### WRITTEN TASK
Reproduce the lines of the material exactly, excluding every image.

===============

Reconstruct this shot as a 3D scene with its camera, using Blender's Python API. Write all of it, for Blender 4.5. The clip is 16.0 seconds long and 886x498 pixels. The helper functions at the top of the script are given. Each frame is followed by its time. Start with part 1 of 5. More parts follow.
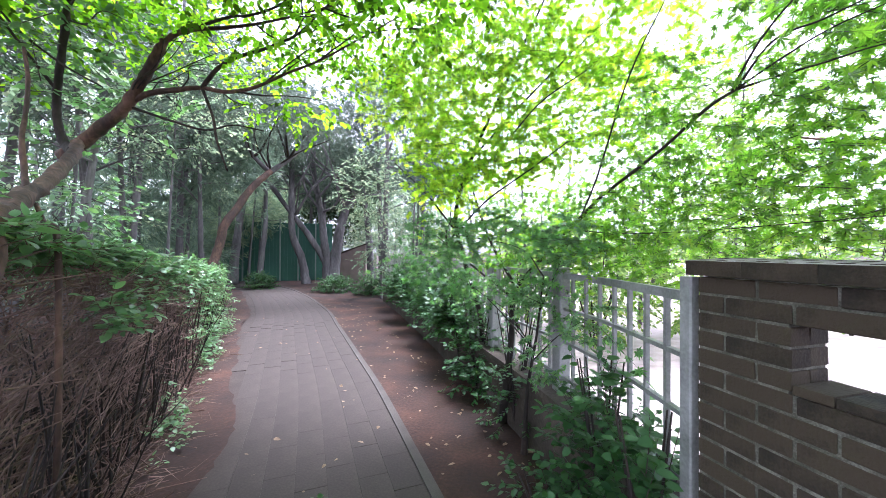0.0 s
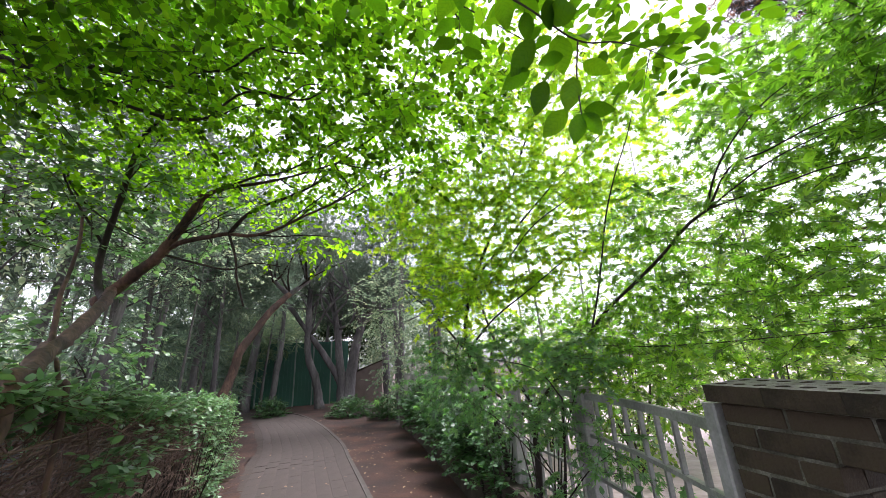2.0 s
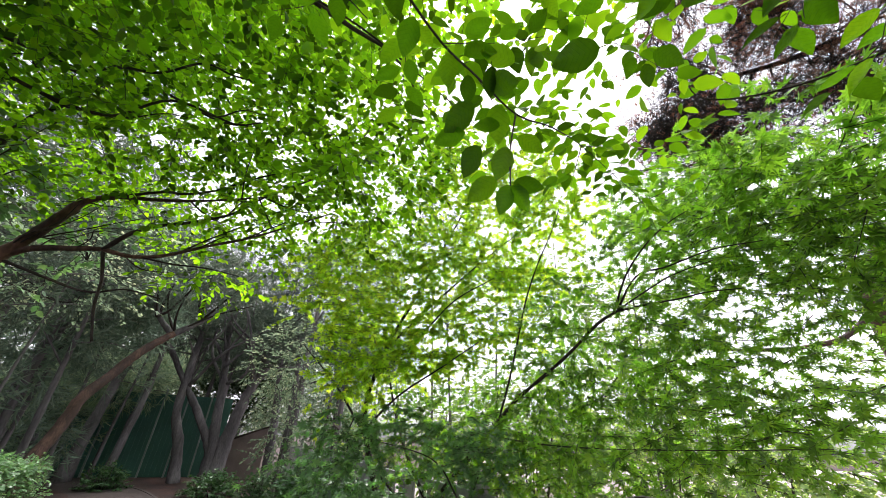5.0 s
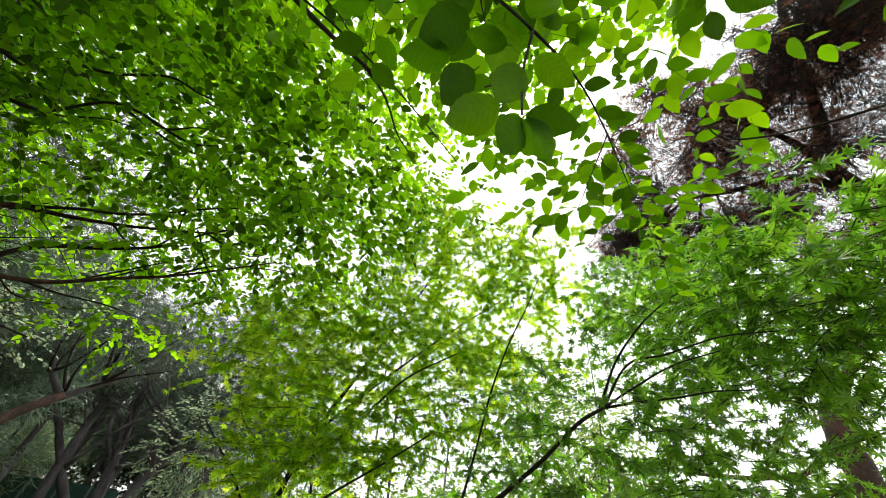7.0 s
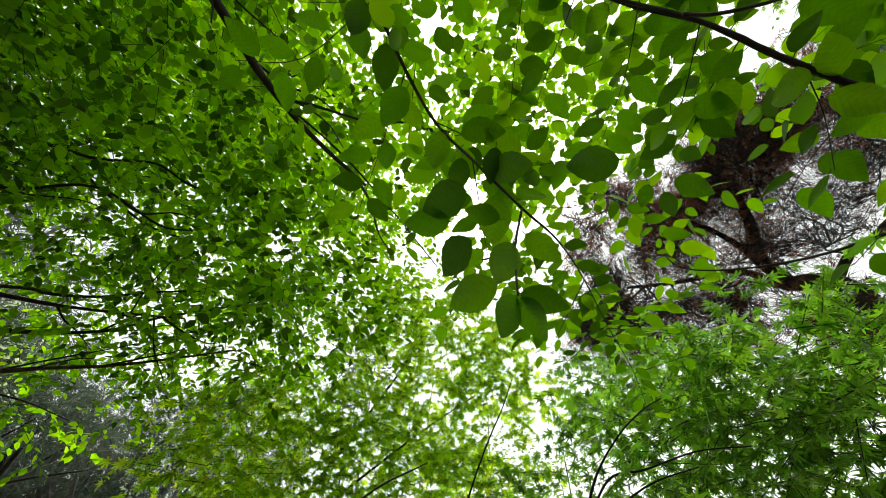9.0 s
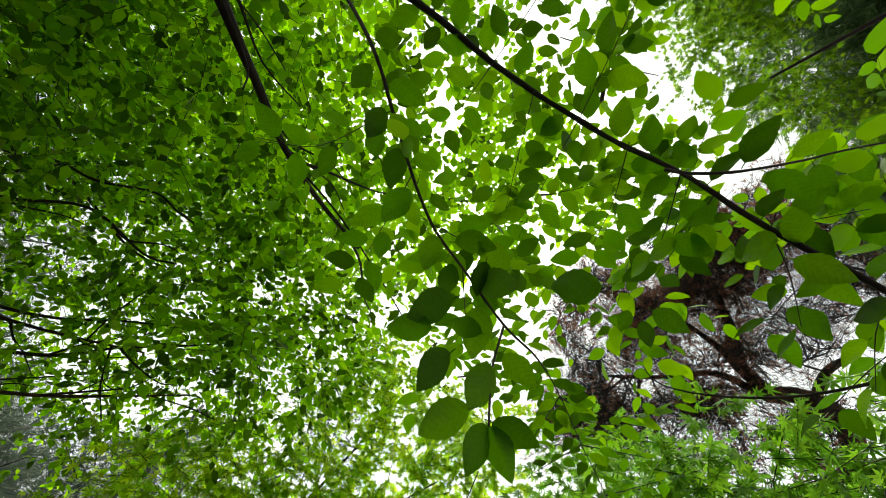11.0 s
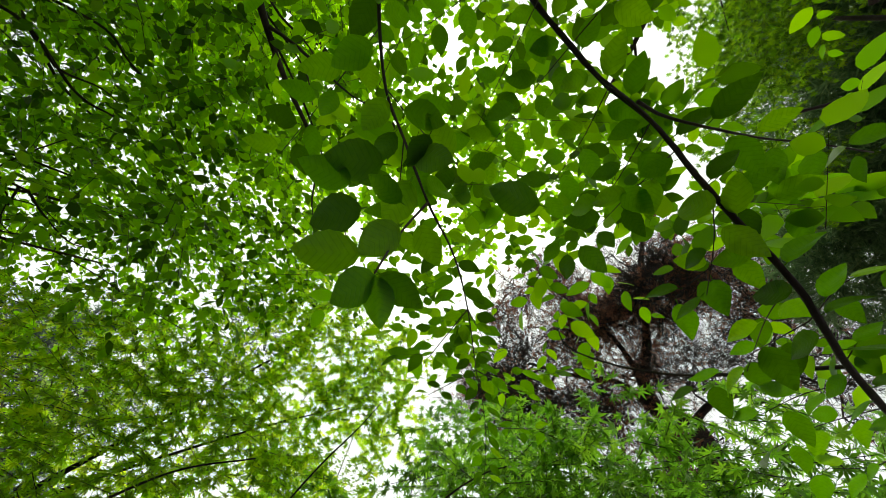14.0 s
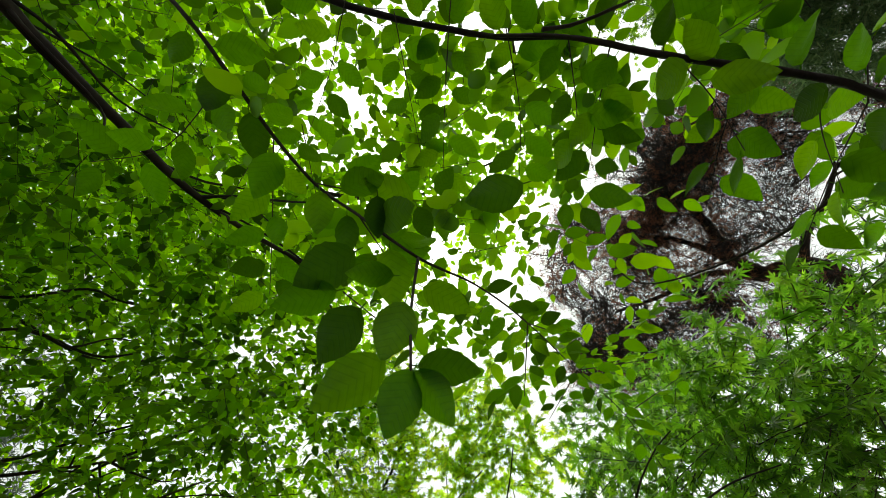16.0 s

===============

### RESPONSE TO THIS TASK
Reconstruct this shot as a 3D scene with its camera, using Blender's Python API. Write all of it, for Blender 4.5. The clip is 16.0 seconds long and 886x498 pixels. The helper functions at the top of the script are given. Each frame is followed by its time. Start with part 1 of 5. More parts follow.
0.0 s
2.0 s
5.0 s
7.0 s
9.0 s
11.0 s
14.0 s
16.0 s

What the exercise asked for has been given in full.